I had heard great things about this book, so it was disappointing that I simply could not get into it. Hollinghurst’s prose is fluid and lovely, and there are certainly many moments that seem very authentic. Not a lot happened, but that's not a major issue for me if I get invested in a novel's characters. But characterization was the weak spot here. Hollinghurst maintains an evasive kind of distance from the (affected, largely shallow) characters that kept me from caring for them. The only character I felt like I got to know at all was Nick, and well, there just wasn't much substance there either.
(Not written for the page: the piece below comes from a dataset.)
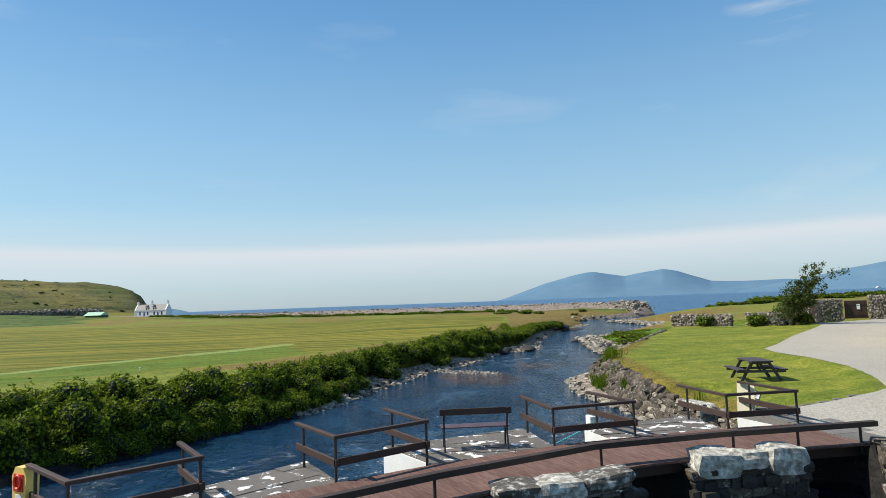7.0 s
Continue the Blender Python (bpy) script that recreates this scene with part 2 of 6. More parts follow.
    for z, c in (("fairway", fair), ("rough", rough_c), ("lush", green), ("weeds", weeds), ("strip", strip), ("dry", dry), ("heath", heath), ("shingle", shingle), ("bed_shade", bed_shade)):
        w = zone(z)
        w = range_node(n, l, math_node(n, l, "MULTIPLY_ADD", math_node(n, l, "SUBTRACT", tex, 0.5), 0.7, w), 0.35, 0.65)
        col = mix_node(n, l, w, col, c)
    col = mix_node(n, l, range_node(n, l, blades, 0.3, 0.7, 0.0, 0.30), col, mix_node(n, l, 1.0, col, (0.45, 0.5, 0.4), "MULTIPLY"))
    tuft = noise_node(n, l, co, 6.5, 8, 0.82)
    col = mix_node(n, l, 1.0, col, range_node(n, l, tuft, 0.32, 0.68, 0.52, 1.42), "MULTIPLY")
    l.new(col, b.inputs["Base Color"])
    b.inputs["Roughness"].default_value = 0.9
    b.inputs["Specular IOR Level"].default_value = 0.2
    bump_node(n, l, b, math_node(n, l, "MULTIPLY_ADD", blades, 0.3, fine), 0.55, 0.06)
    return m


def gravel_material():
    """Crushed pale stone: grit of several sizes, faint wheel-swept drifts."""
    m, n, l, b = nodes_of("pale_gravel")
    co = coords(n, "Object")
    v = n.new("ShaderNodeTexVoronoi")
    v.inputs["Scale"].default_value = 42.0
    l.new(co, v.inputs["Vector"])
    grit = math_node(n, l, "MULTIPLY_ADD", noise_node(n, l, co, 14.0, 6, 0.75), 0.55, math_node(n, l, "MULTIPLY", v.outputs["Color"], 0.45))
    col = ramp_node(n, l, grit, [(0.2, (0.20, 0.182, 0.15)), (0.45, (0.36, 0.334, 0.284)), (0.75, (0.54, 0.50, 0.43))])
    drift = noise_node(n, l, co, 0.35, 5, 0.6, 0.5)
    col = mix_node(n, l, range_node(n, l, drift, 0.35, 0.65, 0.0, 0.35), col, mix_node(n, l, 1.0, col, (0.78, 0.76, 0.72), "MULTIPLY"))
    l.new(col, b.inputs["Base Color"])
    b.inputs["Roughness"].default_value = 0.95
    bump_node(n, l, b, grit, 0.8, 0.03)
    return m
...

He struck me as such a passive character, just sort of floating through the time period, with a vague appreciation for beauty but no real passion for anything but sex. Having read this novel and The Stranger's Child, I think it is fair to say that Hollinghurst is not for me. Talented, yes, but his characters leave me cold.
—Laura

I enjoyed this enormously. Hollinghurst is a great stylist and his debt to Henry James, suggested throughout (the protagonist is writing a thesis on 'The Master'), is always evident. Best of all is his subtle but uncompromising social satire: few of the characteres are particularly sympathetic but all are energetically realised and very believable. There are some terrific set-pieces: an aristocratic twenty-first birthday, awkward introductions of gay lovers to parents who don't know (or won't admit)their son's sexuality, a London MP's unease on visiting his rural constituency and on having to take part in welly-throwing. 'The Line Of Beauty' paints a compelling picture of privileged life in 80s England -- but the privilege is precarious. Considering AIDS, the boom in cocaine use, and parlimentary scandal, this is nonetheless much more than mere social documentation. At times I felt the symbolism suggested by the title became a bit strained and occasionally I had the sense that Hollinghurst was overindulging in his ornate style. These are minor quibbles, however, about a book I was often reluctant to put down.